TO BE DONE → Copy the listing verbatim, excluding any images found in it.

DATA →
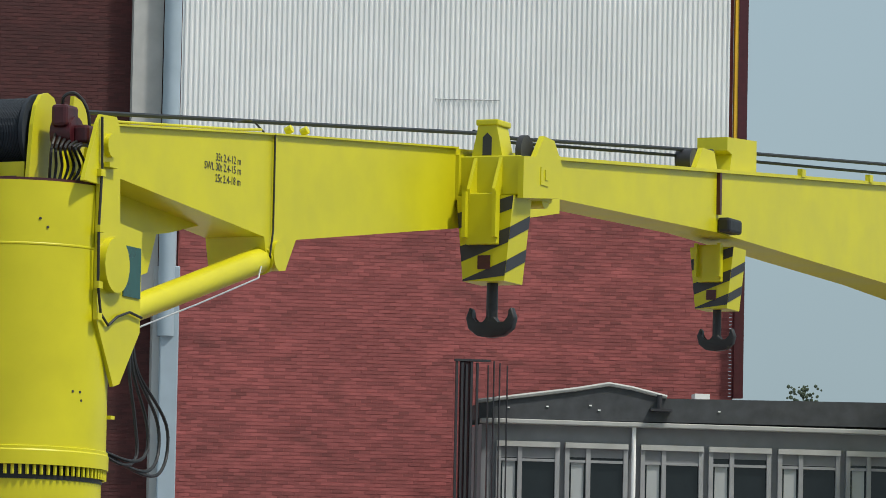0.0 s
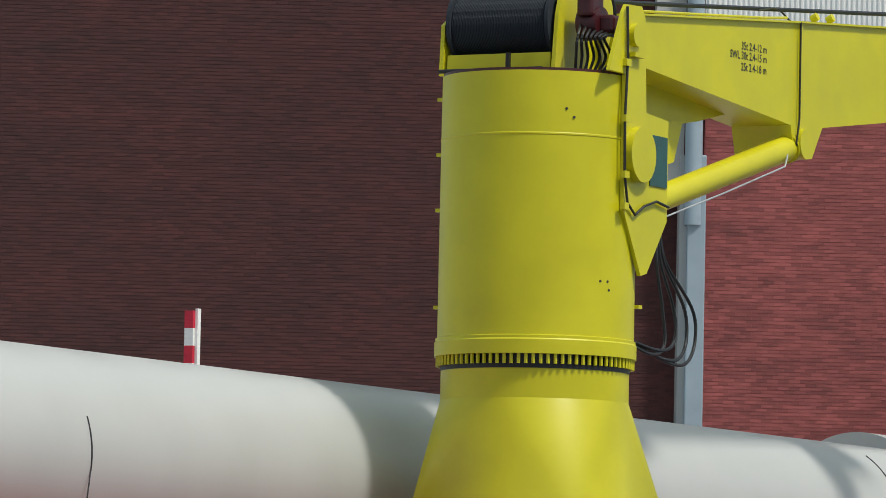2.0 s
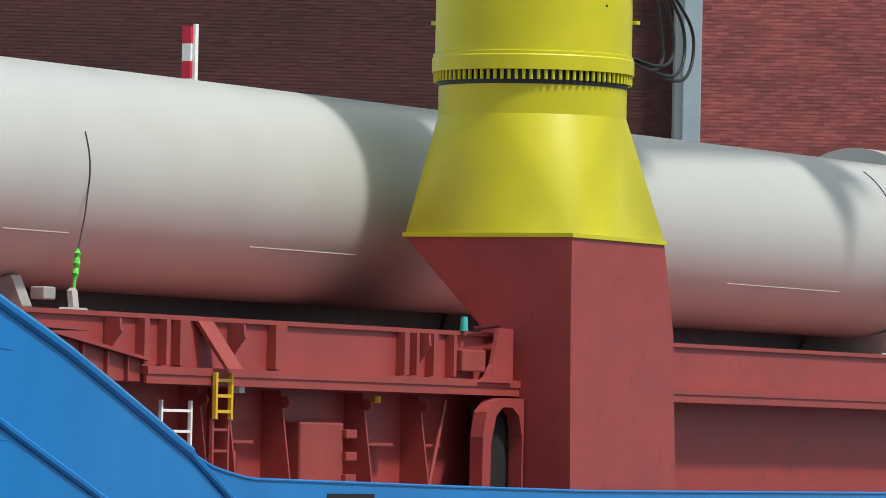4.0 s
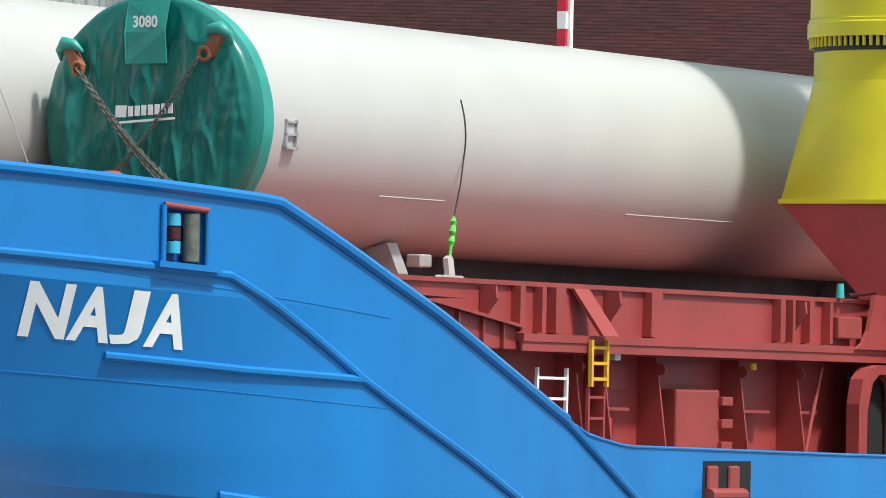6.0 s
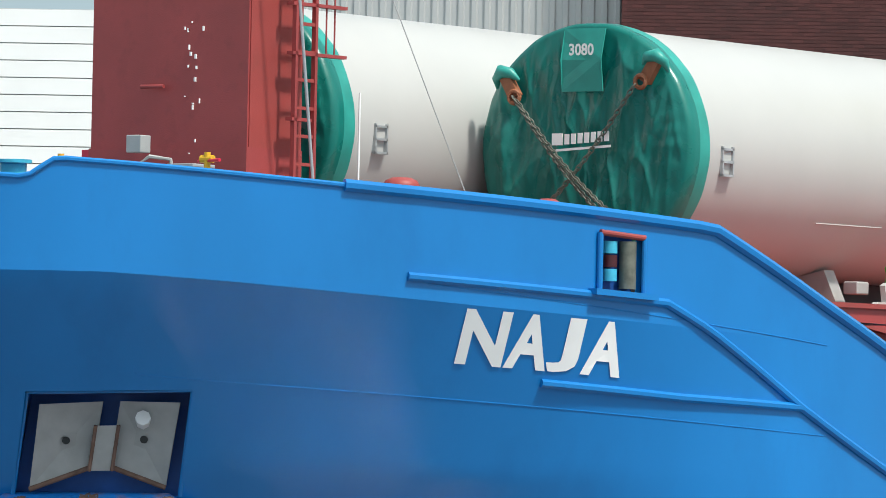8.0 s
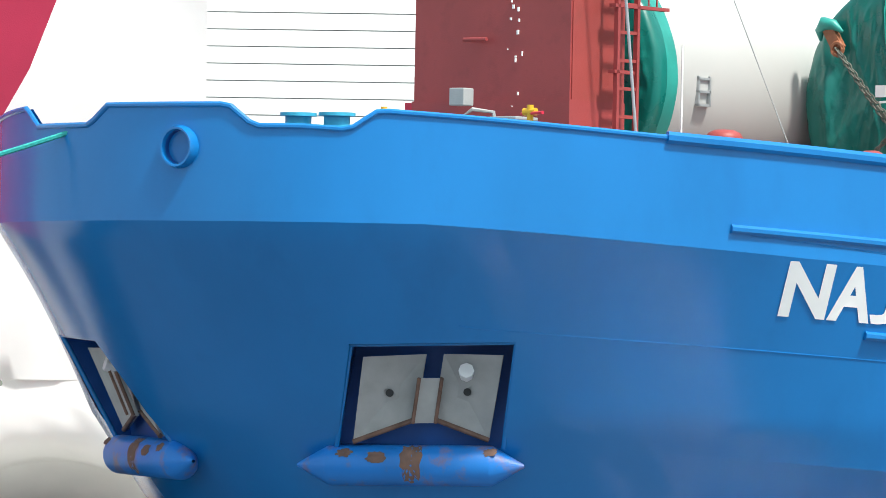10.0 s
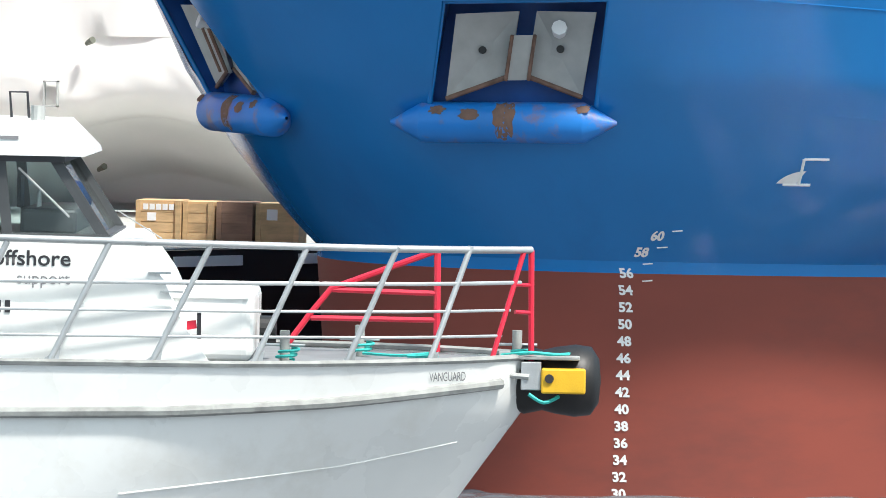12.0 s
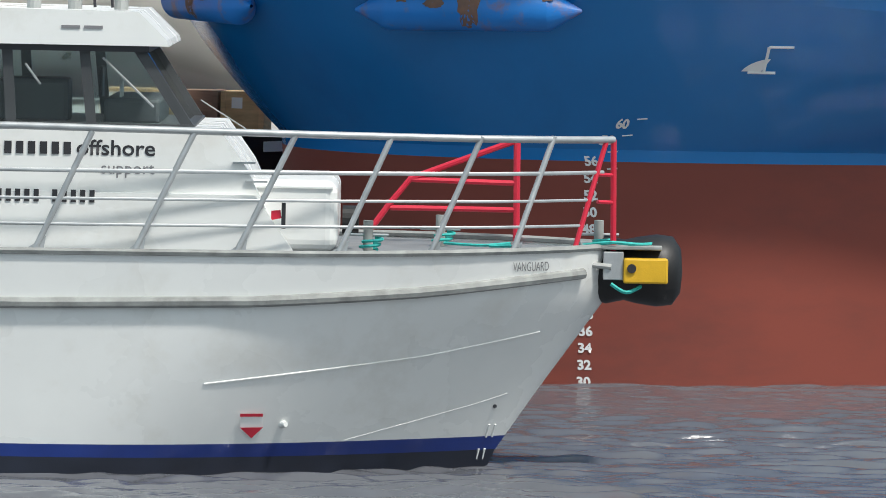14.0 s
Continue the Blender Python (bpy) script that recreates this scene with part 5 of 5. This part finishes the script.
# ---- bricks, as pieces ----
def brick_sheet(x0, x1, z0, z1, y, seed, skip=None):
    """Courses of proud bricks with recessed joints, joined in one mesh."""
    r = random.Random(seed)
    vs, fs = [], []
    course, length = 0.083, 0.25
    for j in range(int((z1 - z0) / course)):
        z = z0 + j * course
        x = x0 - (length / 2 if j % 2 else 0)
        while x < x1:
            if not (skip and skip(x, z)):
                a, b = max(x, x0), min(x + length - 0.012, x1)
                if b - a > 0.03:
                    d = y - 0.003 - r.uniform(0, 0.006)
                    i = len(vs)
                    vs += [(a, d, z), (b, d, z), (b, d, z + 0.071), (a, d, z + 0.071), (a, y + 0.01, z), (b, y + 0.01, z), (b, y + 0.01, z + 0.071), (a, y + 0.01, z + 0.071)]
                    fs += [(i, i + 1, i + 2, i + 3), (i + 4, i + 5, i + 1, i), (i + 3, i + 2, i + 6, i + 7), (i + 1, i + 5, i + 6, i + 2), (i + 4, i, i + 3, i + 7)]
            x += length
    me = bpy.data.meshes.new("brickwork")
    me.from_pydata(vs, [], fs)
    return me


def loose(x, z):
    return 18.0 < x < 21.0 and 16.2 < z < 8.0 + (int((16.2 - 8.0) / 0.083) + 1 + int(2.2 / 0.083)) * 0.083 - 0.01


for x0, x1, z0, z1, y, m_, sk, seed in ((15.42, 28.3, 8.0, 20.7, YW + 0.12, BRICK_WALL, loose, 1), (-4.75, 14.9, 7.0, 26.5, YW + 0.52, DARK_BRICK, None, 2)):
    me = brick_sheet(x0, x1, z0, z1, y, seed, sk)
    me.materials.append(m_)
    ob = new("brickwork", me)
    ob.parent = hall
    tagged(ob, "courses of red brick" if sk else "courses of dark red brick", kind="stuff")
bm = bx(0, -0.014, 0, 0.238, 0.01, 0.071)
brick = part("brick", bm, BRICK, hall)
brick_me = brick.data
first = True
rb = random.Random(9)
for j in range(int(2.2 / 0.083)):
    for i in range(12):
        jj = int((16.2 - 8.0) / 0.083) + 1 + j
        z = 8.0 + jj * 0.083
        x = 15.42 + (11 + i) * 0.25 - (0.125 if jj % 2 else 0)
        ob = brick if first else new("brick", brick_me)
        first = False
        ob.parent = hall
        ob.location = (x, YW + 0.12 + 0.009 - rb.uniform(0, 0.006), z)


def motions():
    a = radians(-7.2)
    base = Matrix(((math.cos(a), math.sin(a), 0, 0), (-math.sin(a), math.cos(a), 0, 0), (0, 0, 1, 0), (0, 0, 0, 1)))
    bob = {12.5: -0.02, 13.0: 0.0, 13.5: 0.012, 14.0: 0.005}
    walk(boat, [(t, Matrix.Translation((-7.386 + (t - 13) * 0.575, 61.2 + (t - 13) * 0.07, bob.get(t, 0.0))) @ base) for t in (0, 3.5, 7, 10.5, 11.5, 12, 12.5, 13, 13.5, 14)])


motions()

RESPONSE TO THE EXERCISE →
0.0 s
2.0 s
4.0 s
6.0 s
8.0 s
10.0 s
12.0 s
14.0 s
Continue the Blender Python (bpy) script that recreates this scene with part 5 of 5. This part finishes the script.
# ---- bricks, as pieces ----
def brick_sheet(x0, x1, z0, z1, y, seed, skip=None):
    """Courses of proud bricks with recessed joints, joined in one mesh."""
    r = random.Random(seed)
    vs, fs = [], []
    course, length = 0.083, 0.25
    for j in range(int((z1 - z0) / course)):
        z = z0 + j * course
        x = x0 - (length / 2 if j % 2 else 0)
        while x < x1:
            if not (skip and skip(x, z)):
                a, b = max(x, x0), min(x + length - 0.012, x1)
                if b - a > 0.03:
                    d = y - 0.003 - r.uniform(0, 0.006)
                    i = len(vs)
                    vs += [(a, d, z), (b, d, z), (b, d, z + 0.071), (a, d, z + 0.071), (a, y + 0.01, z), (b, y + 0.01, z), (b, y + 0.01, z + 0.071), (a, y + 0.01, z + 0.071)]
                    fs += [(i, i + 1, i + 2, i + 3), (i + 4, i + 5, i + 1, i), (i + 3, i + 2, i + 6, i + 7), (i + 1, i + 5, i + 6, i + 2), (i + 4, i, i + 3, i + 7)]
            x += length
    me = bpy.data.meshes.new("brickwork")
    me.from_pydata(vs, [], fs)
    return me


def loose(x, z):
    return 18.0 < x < 21.0 and 16.2 < z < 8.0 + (int((16.2 - 8.0) / 0.083) + 1 + int(2.2 / 0.083)) * 0.083 - 0.01


for x0, x1, z0, z1, y, m_, sk, seed in ((15.42, 28.3, 8.0, 20.7, YW + 0.12, BRICK_WALL, loose, 1), (-4.75, 14.9, 7.0, 26.5, YW + 0.52, DARK_BRICK, None, 2)):
    me = brick_sheet(x0, x1, z0, z1, y, seed, sk)
    me.materials.append(m_)
    ob = new("brickwork", me)
    ob.parent = hall
    tagged(ob, "courses of red brick" if sk else "courses of dark red brick", kind="stuff")
bm = bx(0, -0.014, 0, 0.238, 0.01, 0.071)
brick = part("brick", bm, BRICK, hall)
brick_me = brick.data
first = True
rb = random.Random(9)
for j in range(int(2.2 / 0.083)):
    for i in range(12):
        jj = int((16.2 - 8.0) / 0.083) + 1 + j
        z = 8.0 + jj * 0.083
        x = 15.42 + (11 + i) * 0.25 - (0.125 if jj % 2 else 0)
        ob = brick if first else new("brick", brick_me)
        first = False
        ob.parent = hall
        ob.location = (x, YW + 0.12 + 0.009 - rb.uniform(0, 0.006), z)


def motions():
    a = radians(-7.2)
    base = Matrix(((math.cos(a), math.sin(a), 0, 0), (-math.sin(a), math.cos(a), 0, 0), (0, 0, 1, 0), (0, 0, 0, 1)))
    bob = {12.5: -0.02, 13.0: 0.0, 13.5: 0.012, 14.0: 0.005}
    walk(boat, [(t, Matrix.Translation((-7.386 + (t - 13) * 0.575, 61.2 + (t - 13) * 0.07, bob.get(t, 0.0))) @ base) for t in (0, 3.5, 7, 10.5, 11.5, 12, 12.5, 13, 13.5, 14)])


motions()